» GIVEN REQUEST:
State the number of lines with the string "Vector" in them, and nothing else.

» TASK DATA:
******************************
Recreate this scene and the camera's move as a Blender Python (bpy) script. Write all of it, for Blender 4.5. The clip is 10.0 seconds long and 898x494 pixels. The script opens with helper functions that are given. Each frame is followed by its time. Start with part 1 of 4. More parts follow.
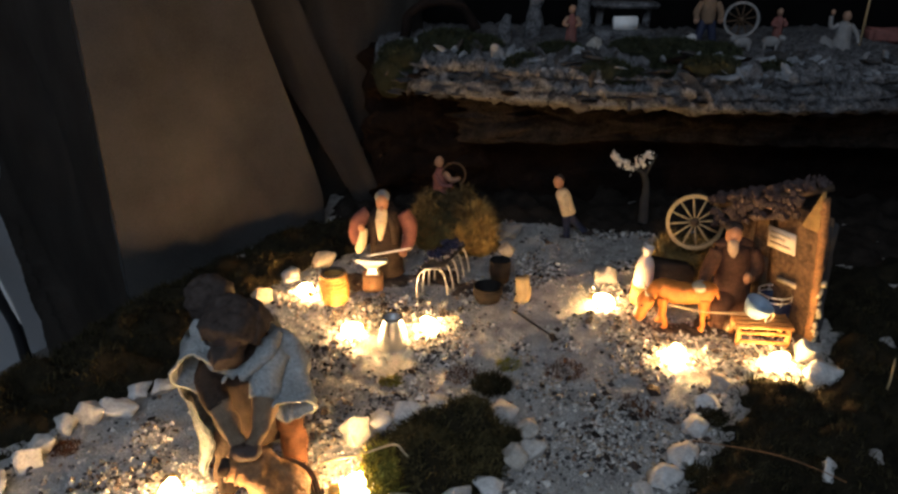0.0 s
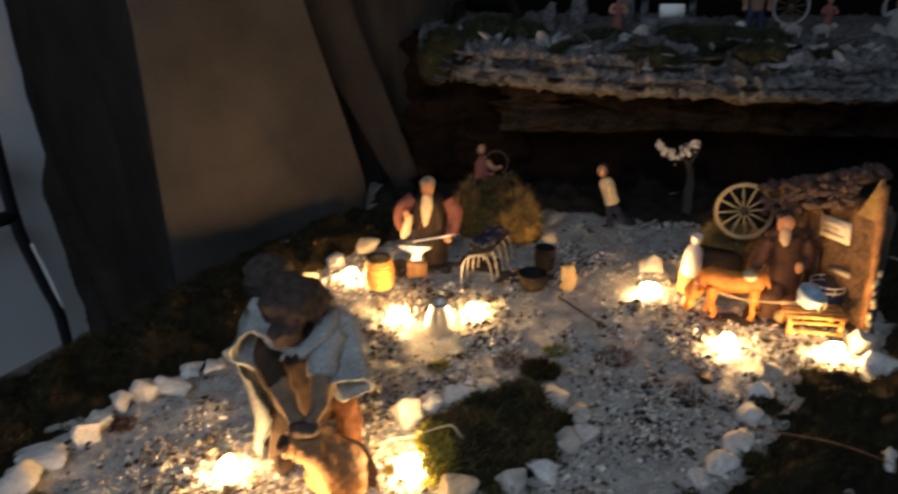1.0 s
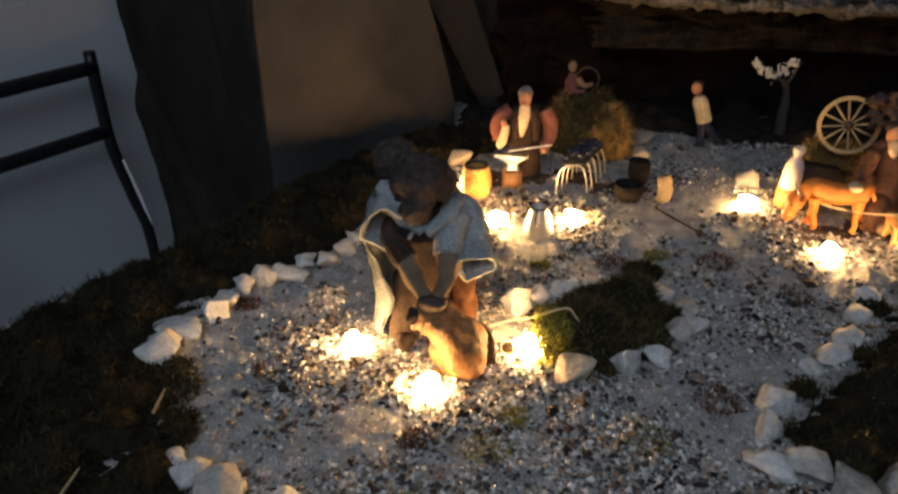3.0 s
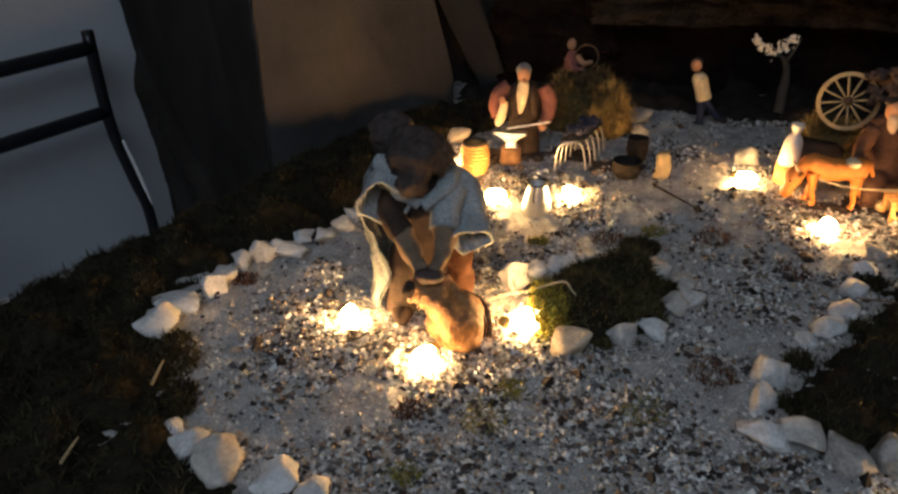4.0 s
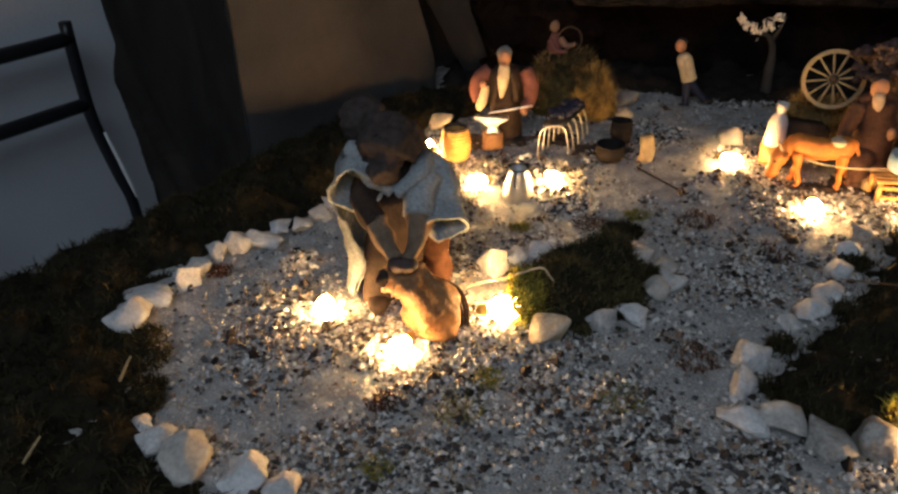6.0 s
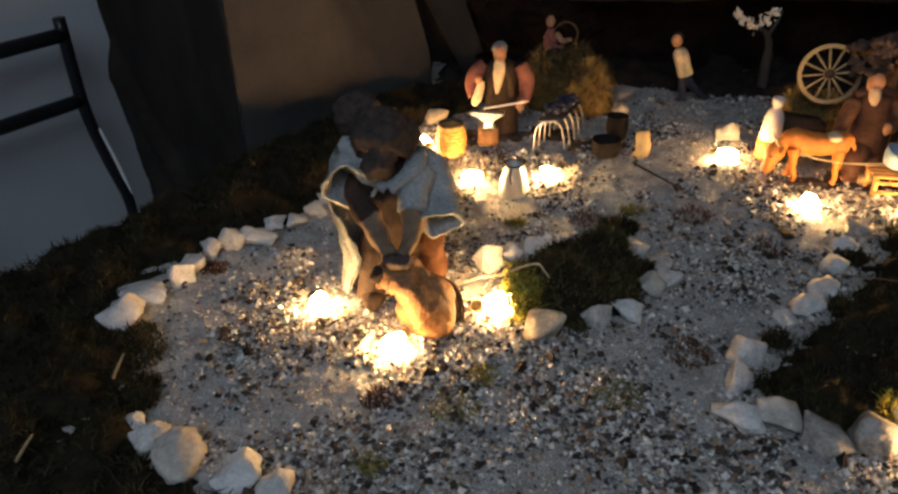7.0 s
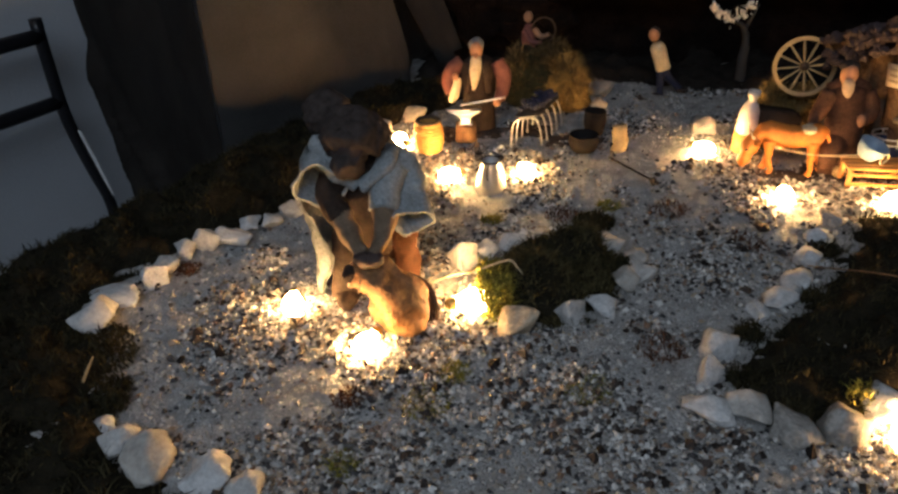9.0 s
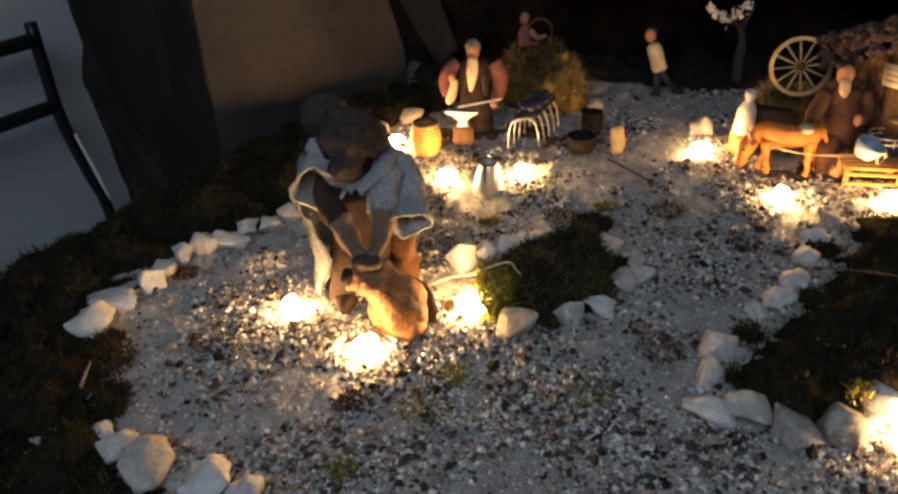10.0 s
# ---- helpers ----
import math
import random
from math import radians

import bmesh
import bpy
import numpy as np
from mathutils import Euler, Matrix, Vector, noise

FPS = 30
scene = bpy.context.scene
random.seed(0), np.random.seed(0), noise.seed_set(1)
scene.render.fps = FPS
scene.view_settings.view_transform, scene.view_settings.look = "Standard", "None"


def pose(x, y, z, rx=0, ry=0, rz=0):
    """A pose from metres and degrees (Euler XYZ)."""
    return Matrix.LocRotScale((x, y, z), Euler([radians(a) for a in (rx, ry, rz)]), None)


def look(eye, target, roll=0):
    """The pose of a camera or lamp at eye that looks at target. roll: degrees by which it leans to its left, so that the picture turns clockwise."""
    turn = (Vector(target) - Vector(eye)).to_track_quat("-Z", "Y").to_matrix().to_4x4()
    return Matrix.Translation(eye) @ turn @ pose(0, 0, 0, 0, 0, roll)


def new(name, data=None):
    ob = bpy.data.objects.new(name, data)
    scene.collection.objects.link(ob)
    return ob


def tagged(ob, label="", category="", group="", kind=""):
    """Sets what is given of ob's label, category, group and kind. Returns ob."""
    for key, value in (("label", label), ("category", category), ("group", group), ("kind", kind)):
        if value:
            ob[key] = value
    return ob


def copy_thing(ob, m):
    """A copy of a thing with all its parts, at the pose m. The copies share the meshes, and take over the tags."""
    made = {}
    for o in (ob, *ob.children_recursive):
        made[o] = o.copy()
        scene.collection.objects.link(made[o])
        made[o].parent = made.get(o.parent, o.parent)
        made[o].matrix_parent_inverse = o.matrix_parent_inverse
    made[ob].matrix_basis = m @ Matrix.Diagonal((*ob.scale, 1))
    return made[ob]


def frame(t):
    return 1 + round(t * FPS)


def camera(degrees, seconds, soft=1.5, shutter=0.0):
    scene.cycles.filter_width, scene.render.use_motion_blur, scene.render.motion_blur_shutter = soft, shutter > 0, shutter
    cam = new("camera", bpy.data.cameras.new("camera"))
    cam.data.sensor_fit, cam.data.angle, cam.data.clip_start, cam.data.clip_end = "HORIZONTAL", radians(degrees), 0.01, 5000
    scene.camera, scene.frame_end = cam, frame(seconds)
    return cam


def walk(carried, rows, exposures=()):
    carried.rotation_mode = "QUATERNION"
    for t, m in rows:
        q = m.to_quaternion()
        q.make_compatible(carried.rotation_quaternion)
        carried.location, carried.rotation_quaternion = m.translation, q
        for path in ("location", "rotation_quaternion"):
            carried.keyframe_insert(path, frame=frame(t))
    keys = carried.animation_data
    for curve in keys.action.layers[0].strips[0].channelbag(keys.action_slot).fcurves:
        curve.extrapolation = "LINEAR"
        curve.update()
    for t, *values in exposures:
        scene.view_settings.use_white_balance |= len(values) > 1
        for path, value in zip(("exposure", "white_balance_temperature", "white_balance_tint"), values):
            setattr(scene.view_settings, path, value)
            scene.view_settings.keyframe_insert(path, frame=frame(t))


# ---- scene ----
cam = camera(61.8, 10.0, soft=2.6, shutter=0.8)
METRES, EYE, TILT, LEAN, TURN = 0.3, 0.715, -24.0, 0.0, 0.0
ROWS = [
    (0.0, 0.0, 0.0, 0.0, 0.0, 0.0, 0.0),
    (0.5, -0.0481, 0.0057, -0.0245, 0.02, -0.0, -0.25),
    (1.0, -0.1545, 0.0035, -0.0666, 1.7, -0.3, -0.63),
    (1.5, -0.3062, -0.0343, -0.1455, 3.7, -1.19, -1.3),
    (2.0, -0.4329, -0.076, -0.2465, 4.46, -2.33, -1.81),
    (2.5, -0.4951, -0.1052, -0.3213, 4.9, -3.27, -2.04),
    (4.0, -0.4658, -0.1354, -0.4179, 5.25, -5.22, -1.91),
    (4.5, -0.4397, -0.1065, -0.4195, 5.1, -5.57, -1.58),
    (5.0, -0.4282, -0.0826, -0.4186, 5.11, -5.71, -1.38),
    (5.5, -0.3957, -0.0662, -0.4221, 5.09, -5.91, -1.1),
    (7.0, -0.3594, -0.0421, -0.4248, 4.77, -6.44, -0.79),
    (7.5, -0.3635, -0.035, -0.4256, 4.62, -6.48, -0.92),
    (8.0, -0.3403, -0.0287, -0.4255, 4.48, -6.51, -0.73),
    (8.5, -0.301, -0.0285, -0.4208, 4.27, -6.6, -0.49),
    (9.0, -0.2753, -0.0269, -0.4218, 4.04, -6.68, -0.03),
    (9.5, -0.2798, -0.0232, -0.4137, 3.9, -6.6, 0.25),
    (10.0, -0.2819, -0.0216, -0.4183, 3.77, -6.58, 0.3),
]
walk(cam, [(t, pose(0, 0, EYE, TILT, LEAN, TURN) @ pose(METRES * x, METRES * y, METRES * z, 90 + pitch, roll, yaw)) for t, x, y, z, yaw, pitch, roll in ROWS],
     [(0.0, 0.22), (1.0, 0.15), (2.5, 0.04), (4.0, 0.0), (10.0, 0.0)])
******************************
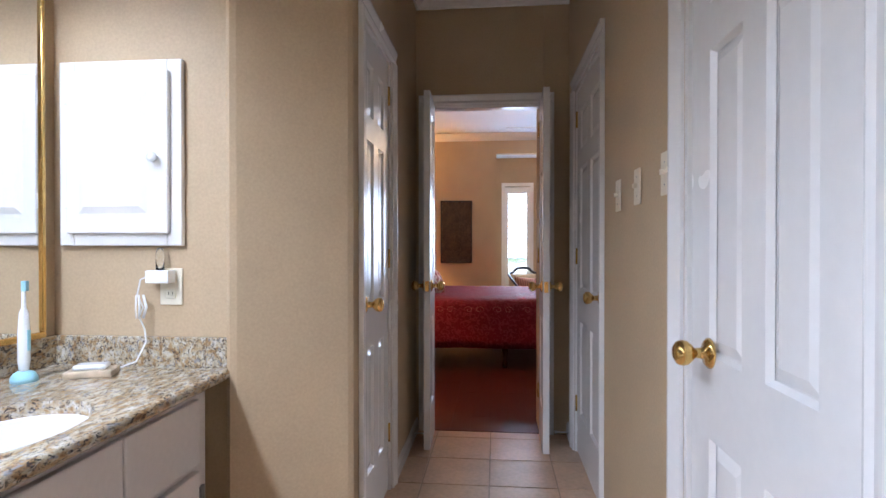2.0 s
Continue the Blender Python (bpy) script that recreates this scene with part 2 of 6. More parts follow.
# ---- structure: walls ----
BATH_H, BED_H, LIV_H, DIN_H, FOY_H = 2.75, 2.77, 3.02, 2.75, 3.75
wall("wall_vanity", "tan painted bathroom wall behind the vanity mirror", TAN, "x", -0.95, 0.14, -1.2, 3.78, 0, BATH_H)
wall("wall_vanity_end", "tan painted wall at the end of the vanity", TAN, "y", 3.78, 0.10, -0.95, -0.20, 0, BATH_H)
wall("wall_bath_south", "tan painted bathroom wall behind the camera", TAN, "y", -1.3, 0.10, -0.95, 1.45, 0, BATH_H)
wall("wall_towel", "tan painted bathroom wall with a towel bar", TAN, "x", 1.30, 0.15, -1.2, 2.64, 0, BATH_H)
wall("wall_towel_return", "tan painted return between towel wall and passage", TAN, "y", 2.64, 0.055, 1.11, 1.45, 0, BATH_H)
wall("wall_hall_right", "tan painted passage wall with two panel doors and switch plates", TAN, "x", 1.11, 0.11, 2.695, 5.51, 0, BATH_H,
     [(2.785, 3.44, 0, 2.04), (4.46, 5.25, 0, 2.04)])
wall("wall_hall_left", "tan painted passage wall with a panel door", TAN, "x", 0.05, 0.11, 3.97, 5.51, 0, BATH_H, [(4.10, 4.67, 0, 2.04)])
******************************
» EXERCISE SOLUTION:
2